A core feature of SQL Server is its ability to ensure that
transactions are atomic—that
is, all or nothing. In addition, transactions must be durable, which means that
if a transaction has been committed, it must be recoverable by SQL Server no
matter what
even if a total system failure occurs one millisecond after the
commit was acknowledged. There are actually four properties that transactions
must adhere to: atomicity, consistency, isolation, and durability, called the ACID
properties.
In SQL Server, if
work is in progress and a system failure occurs before the transaction is
committed, all the work is rolled back to the state that existed before the
transaction began. Write-ahead logging makes it possible to always roll back
work in progress or roll forward committed work that has not yet been applied
to the data pages.

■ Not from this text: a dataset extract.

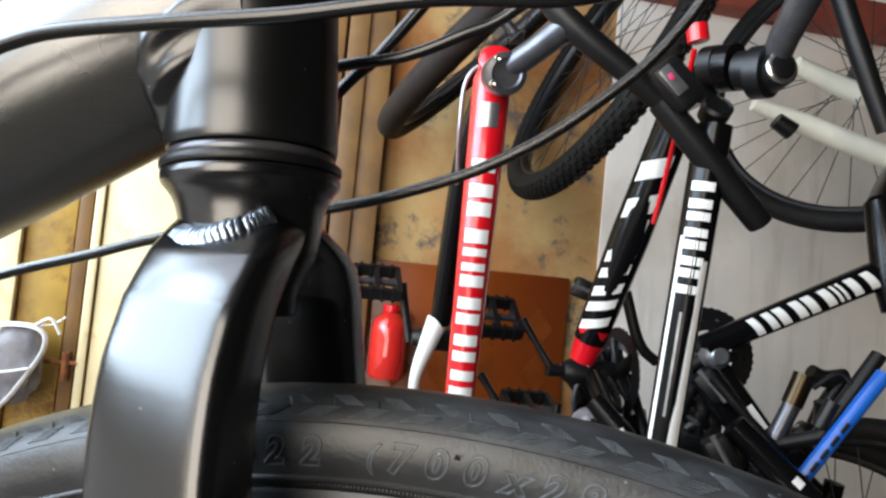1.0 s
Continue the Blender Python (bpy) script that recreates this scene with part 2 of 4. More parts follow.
def tube(name, points, radii, material, parent=None, n=20, flat=1.0, label="", up=(0, 0, 1), power=2.0, curved=False):
    pts = smooth_path(points) if curved else points
    v, f = tube_data(pts, radii, n, flat, up, power)
    return obj(name, v, f, material, parent, label)


def basis(axis, hint=(0, 0, 1)):
    a = Vector(axis).normalized()
    x = Vector(hint).cross(a)
    if x.length < 1e-3:
        x = Vector((1, 0, 0)).cross(a)
    x.normalize()
    return x, a.cross(x), a


def lathe(name, profile, centre, axis, material, parent=None, n=48, closed=False, label=""):
    """profile: (radius, along the axis)."""
    x, y, a = basis(axis)
    c = Vector(centre)
    loops = []
    for r, h in profile:
        loops.append([c + a * h + (x * math.cos(2 * math.pi * j / n) + y * math.sin(2 * math.pi * j / n)) * r for j in range(n)])
    v, f = rings(loops, closed_ends=not closed, wrap=closed)
    return obj(name, v, f, material, parent, label)


def block(name, centre, size, material, parent=None, axes=None, bevel=0.0, label=""):
    """A box with bevelled edges; axes: three unit vectors."""
    bm = bmesh.new()
    bmesh.ops.create_cube(bm, size=1)
    bmesh.ops.scale(bm, vec=size, verts=bm.verts)
    if bevel:
        bmesh.ops.bevel(bm, geom=bm.edges[:], offset=bevel, segments=2, affect='EDGES', profile=0.5)
    ax = axes or (Vector((1, 0, 0)), Vector((0, 1, 0)), Vector((0, 0, 1)))
    c = Vector(centre)
    v = [c + Vector(ax[0]) * p.co.x + Vector(ax[1]) * p.co.y + Vector(ax[2]) * p.co.z for p in bm.verts]
    bm.verts.index_update()
    f = [[q.index for q in fc.verts] for fc in bm.faces]
    if Vector(ax[0]).cross(Vector(ax[1])).dot(Vector(ax[2])) < 0:
        f = [q[::-1] for q in f]
    bm.free()
    return obj(name, v, f, material, parent, label)


def merge(chunks):
    verts, faces = [], []
    for v, f in chunks:
        k = len(verts)
        verts += list(v)
        faces += [tuple(i + k for i in q) for q in f]
    return verts, faces


def box_data(centre, size, axes):
    c = Vector(centre)
    v = [c + axes[0] * (sx * size[0] / 2) + axes[1] * (sy * size[1] / 2) + axes[2] * (sz * size[2] / 2)
         for sz in (-1, 1) for sx, sy in ((-1, -1), (1, -1), (1, 1), (-1, 1))]
    return v, [(3, 2, 1, 0), (4, 5, 6, 7), (0, 1, 5, 4), (1, 2, 6, 5), (2, 3, 7, 6), (3, 0, 4, 7)]


# ---- the room ----
UX = Vector((0.9397, 0.3420, 0))
NX = Vector((0.3420, -0.9397, 0))
LX = Vector((-0.850, -0.527, 0))
LN = Vector((0.527, -0.850, 0))
UP = Vector((0, 0, 1))
CORNER = Vector((-0.48, 1.33, 0))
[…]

Write-ahead logging ensures that the record of each
transaction’s changes is captured on disk in the transaction log before a transaction is
acknowledged as committed, and that the log records are always written to disk
before the data pages where the changes were actually made are written. Writes
to the transaction log are always synchronous—that is, SQL Server must wait for
them to complete. Writes to the data pages can be asynchronous because all the
effects can be reconstructed from the
log if necessary. The transaction management component coordinates logging,
recovery, and buffer management.
The transaction management component delineates the
boundaries of statements that must be grouped together to form an operation. It
handles transactions that cross databases within the same SQL Server instance,
and it allows nested transaction sequences. (However, nested transactions
simply execute in the context of the fi rst-level transaction; no special action
occurs when they are committed. And a rollback specified in a lower level of a
nested transaction undoes the entire transaction.) For a distributed
transaction to another SQL Server instance (or to any other resource manager),
the transaction management component coordinates with the Microsoft Distributed
Transaction Coordinator (MS DTC) service using operating system remote
procedure calls. The transaction management component marks save points—points
you designate within a transaction at which work can be partially rolled back
or undone.
The transaction management component
also coordinates with the locking code regarding when locks can be released,
based on the isolation level in effect. It also coordinates with the versioning
code to determine when old versions are no longer needed and can be removed
from the version store. The isolation level in which your transaction runs
determines how sensitive your application is to changes made by others and
consequently how long your transaction must hold locks or maintain versioned
data to protect against those changes.
SQL Server 2008 supports two concurrency models for
guaranteeing the ACID properties of transactions: optimistic concurrency and
pessimistic concurrency.
Pessimistic concurrency guarantees correctness and
consistency by locking data so that it cannot be changed; this is the
concurrency model that every version of SQL Server prior to SQL Server 2005
used exclusively, and it is the default in both SQL Server 2005 and SQL Server
2008.
Optimistic concurrency, which provides
consistent data by keeping older versions of rows with committed values in an
area of tempdb
called the version store. With optimistic concurrency, readers do not block writers
and writers do not block readers, but writers still block writers. The cost of
these nonblocking reads and writes must be considered. To support optimistic
concurrency, SQL Server needs to spend more time managing the version store. In
addition, administrators have to pay close attention to the tempdb database and plan
for the extra maintenance it requires.
Five
isolation-level semantics are available in SQL Server 2008. Three of them
support only pessimistic concurrency: Read Uncommitted, Repeatable Read, and
Serializable.
Snapshot isolation level supports optimistic concurrency. The
default isolation level, Read Committed, can support either optimistic or
pessimistic concurrency, depending on a database setting.
The behavior of
your transactions depends on the isolation level and the concurrency model you
are working with. A complete understanding of isolation levels also requires an
understanding of locking because the topics are so closely related.